Stated problem:
Your task is to give the listing below back word for word, pictures excluded.

Data provided:
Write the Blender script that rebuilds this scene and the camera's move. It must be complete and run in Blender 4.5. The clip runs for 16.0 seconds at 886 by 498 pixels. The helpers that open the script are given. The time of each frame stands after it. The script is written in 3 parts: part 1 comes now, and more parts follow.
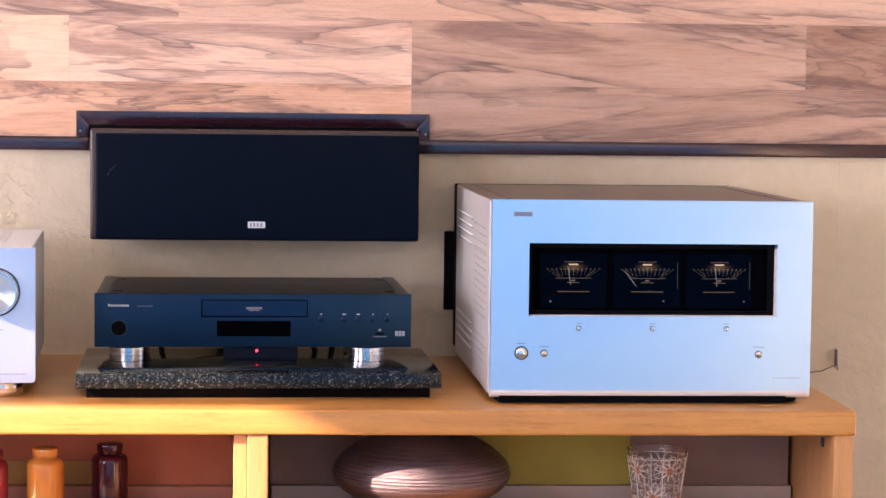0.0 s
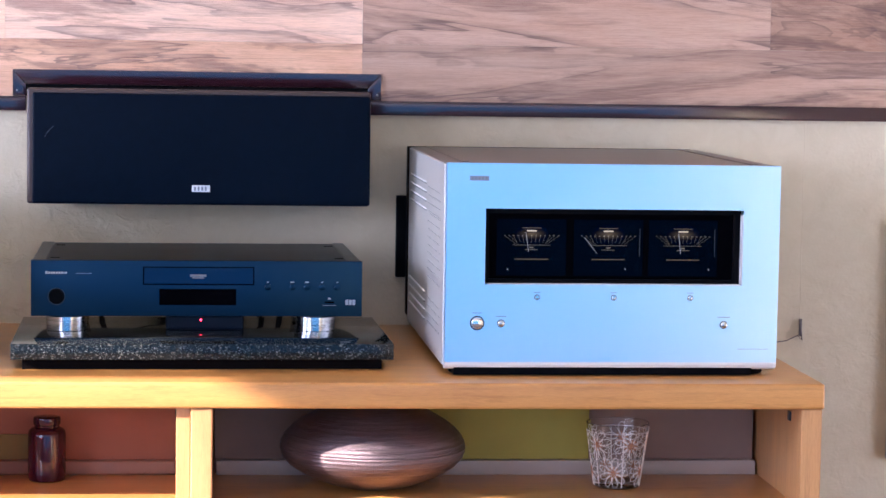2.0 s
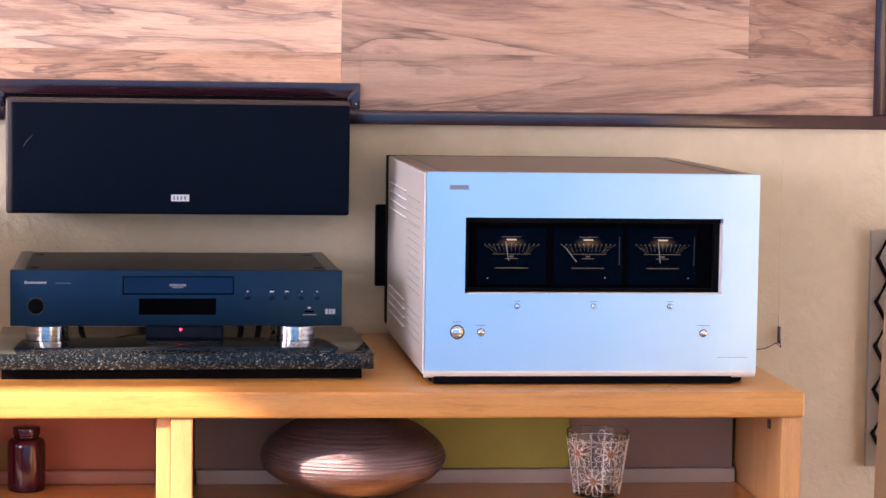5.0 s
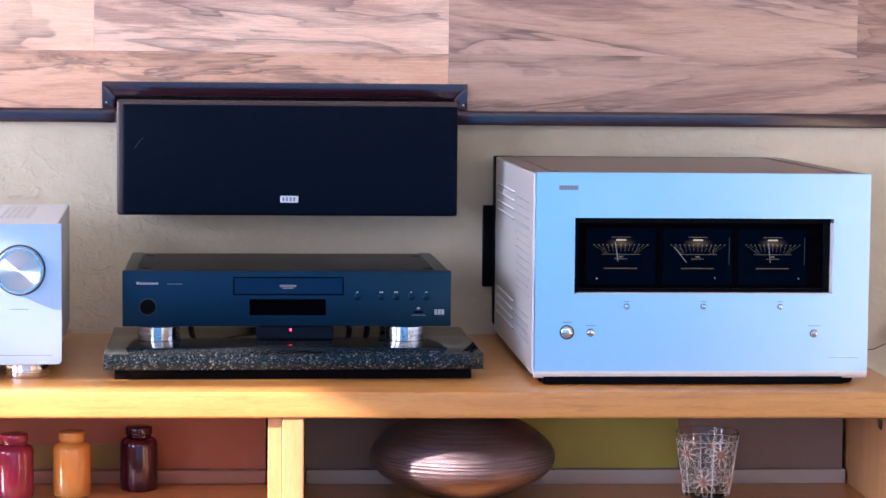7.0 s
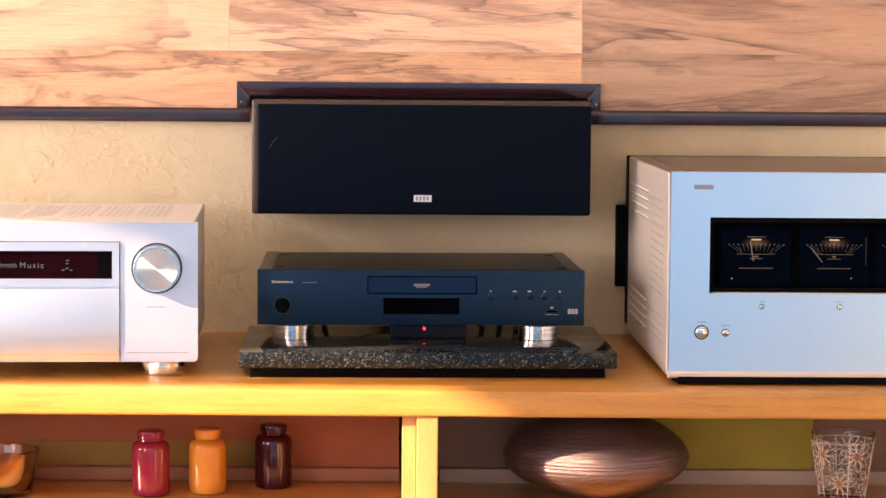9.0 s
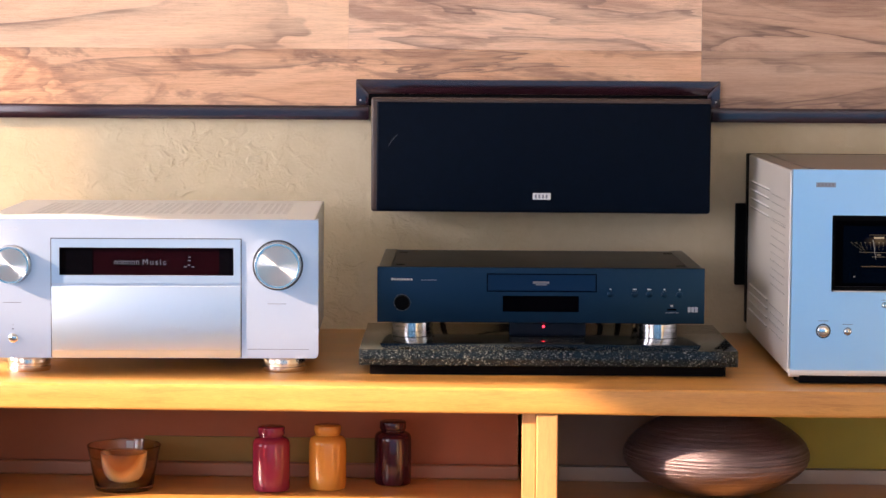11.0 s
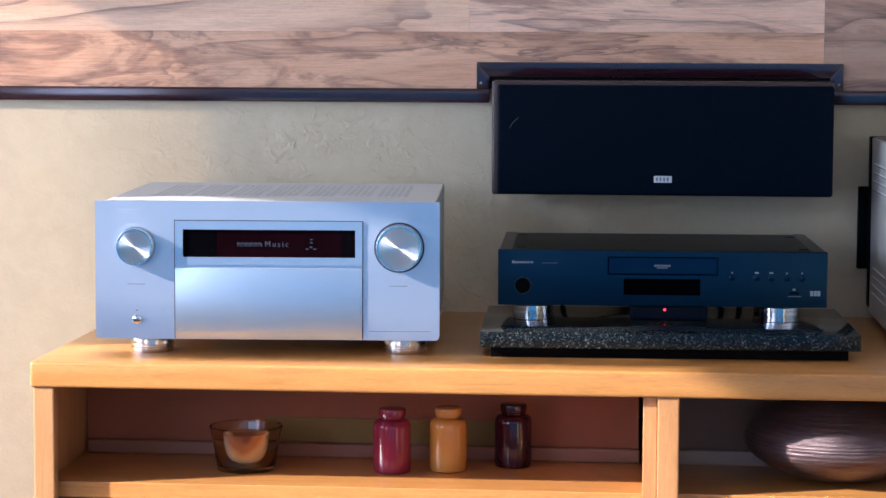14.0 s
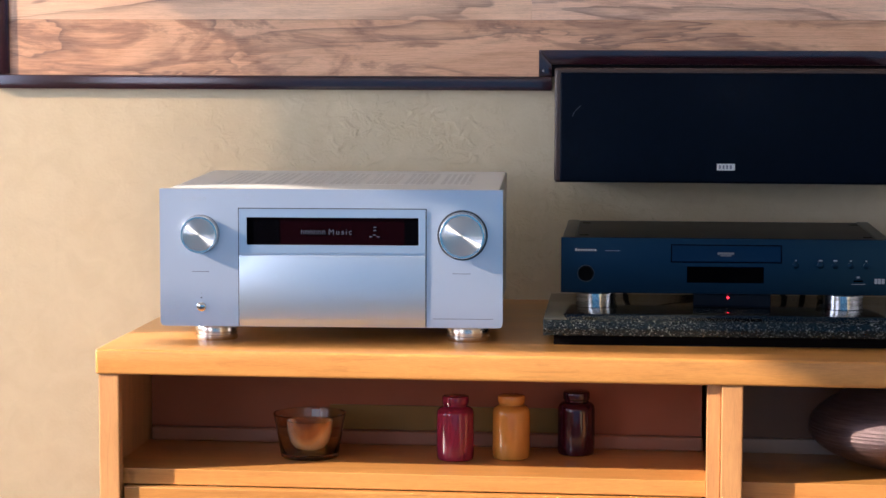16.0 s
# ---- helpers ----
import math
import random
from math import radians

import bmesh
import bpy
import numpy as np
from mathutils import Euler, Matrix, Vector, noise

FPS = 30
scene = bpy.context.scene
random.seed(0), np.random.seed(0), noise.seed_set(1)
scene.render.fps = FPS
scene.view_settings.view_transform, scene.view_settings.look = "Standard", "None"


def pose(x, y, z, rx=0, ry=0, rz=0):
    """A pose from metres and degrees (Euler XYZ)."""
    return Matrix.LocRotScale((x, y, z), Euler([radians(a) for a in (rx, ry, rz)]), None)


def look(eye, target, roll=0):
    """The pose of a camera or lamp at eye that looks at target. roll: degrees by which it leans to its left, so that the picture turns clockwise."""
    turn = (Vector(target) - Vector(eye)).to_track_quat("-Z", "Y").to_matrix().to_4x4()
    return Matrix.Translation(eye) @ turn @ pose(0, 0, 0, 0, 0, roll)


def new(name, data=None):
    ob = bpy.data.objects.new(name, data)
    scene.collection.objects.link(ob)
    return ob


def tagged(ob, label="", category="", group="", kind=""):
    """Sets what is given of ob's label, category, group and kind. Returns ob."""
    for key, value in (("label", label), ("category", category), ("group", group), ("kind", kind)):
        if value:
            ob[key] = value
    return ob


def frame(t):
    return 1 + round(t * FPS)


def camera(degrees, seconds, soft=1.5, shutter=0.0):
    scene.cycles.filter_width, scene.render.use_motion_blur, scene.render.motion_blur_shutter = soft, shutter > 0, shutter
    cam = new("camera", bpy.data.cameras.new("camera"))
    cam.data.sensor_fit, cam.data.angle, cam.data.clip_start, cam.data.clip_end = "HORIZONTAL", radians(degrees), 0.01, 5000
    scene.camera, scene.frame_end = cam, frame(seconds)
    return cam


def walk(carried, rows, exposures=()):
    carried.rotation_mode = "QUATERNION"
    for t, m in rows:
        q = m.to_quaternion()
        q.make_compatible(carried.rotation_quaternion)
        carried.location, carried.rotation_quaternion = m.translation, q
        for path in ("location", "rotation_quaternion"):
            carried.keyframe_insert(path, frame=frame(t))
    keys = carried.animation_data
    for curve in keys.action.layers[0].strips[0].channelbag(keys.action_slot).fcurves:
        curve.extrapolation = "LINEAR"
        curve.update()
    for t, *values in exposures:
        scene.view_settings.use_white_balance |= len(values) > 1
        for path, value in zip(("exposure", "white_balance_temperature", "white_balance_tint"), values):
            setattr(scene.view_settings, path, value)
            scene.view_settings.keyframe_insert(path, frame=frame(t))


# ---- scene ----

Result of this task:
Write the Blender script that rebuilds this scene and the camera's move. It must be complete and run in Blender 4.5. The clip runs for 16.0 seconds at 886 by 498 pixels. The helpers that open the script are given. The time of each frame stands after it. The script is written in 3 parts: part 1 comes now, and more parts follow.
0.0 s
2.0 s
5.0 s
7.0 s
9.0 s
11.0 s
14.0 s
16.0 s
# ---- helpers ----
import math
import random
from math import radians

import bmesh
import bpy
import numpy as np
from mathutils import Euler, Matrix, Vector, noise

FPS = 30
scene = bpy.context.scene
random.seed(0), np.random.seed(0), noise.seed_set(1)
scene.render.fps = FPS
scene.view_settings.view_transform, scene.view_settings.look = "Standard", "None"


def pose(x, y, z, rx=0, ry=0, rz=0):
    """A pose from metres and degrees (Euler XYZ)."""
    return Matrix.LocRotScale((x, y, z), Euler([radians(a) for a in (rx, ry, rz)]), None)


def look(eye, target, roll=0):
    """The pose of a camera or lamp at eye that looks at target. roll: degrees by which it leans to its left, so that the picture turns clockwise."""
    turn = (Vector(target) - Vector(eye)).to_track_quat("-Z", "Y").to_matrix().to_4x4()
    return Matrix.Translation(eye) @ turn @ pose(0, 0, 0, 0, 0, roll)


def new(name, data=None):
    ob = bpy.data.objects.new(name, data)
    scene.collection.objects.link(ob)
    return ob


def tagged(ob, label="", category="", group="", kind=""):
    """Sets what is given of ob's label, category, group and kind. Returns ob."""
    for key, value in (("label", label), ("category", category), ("group", group), ("kind", kind)):
        if value:
            ob[key] = value
    return ob


def frame(t):
    return 1 + round(t * FPS)


def camera(degrees, seconds, soft=1.5, shutter=0.0):
    scene.cycles.filter_width, scene.render.use_motion_blur, scene.render.motion_blur_shutter = soft, shutter > 0, shutter
    cam = new("camera", bpy.data.cameras.new("camera"))
    cam.data.sensor_fit, cam.data.angle, cam.data.clip_start, cam.data.clip_end = "HORIZONTAL", radians(degrees), 0.01, 5000
    scene.camera, scene.frame_end = cam, frame(seconds)
    return cam


def walk(carried, rows, exposures=()):
    carried.rotation_mode = "QUATERNION"
    for t, m in rows:
        q = m.to_quaternion()
        q.make_compatible(carried.rotation_quaternion)
        carried.location, carried.rotation_quaternion = m.translation, q
        for path in ("location", "rotation_quaternion"):
            carried.keyframe_insert(path, frame=frame(t))
    keys = carried.animation_data
    for curve in keys.action.layers[0].strips[0].channelbag(keys.action_slot).fcurves:
        curve.extrapolation = "LINEAR"
        curve.update()
    for t, *values in exposures:
        scene.view_settings.use_white_balance |= len(values) > 1
        for path, value in zip(("exposure", "white_balance_temperature", "white_balance_tint"), values):
            setattr(scene.view_settings, path, value)
            scene.view_settings.keyframe_insert(path, frame=frame(t))


# ---- scene ----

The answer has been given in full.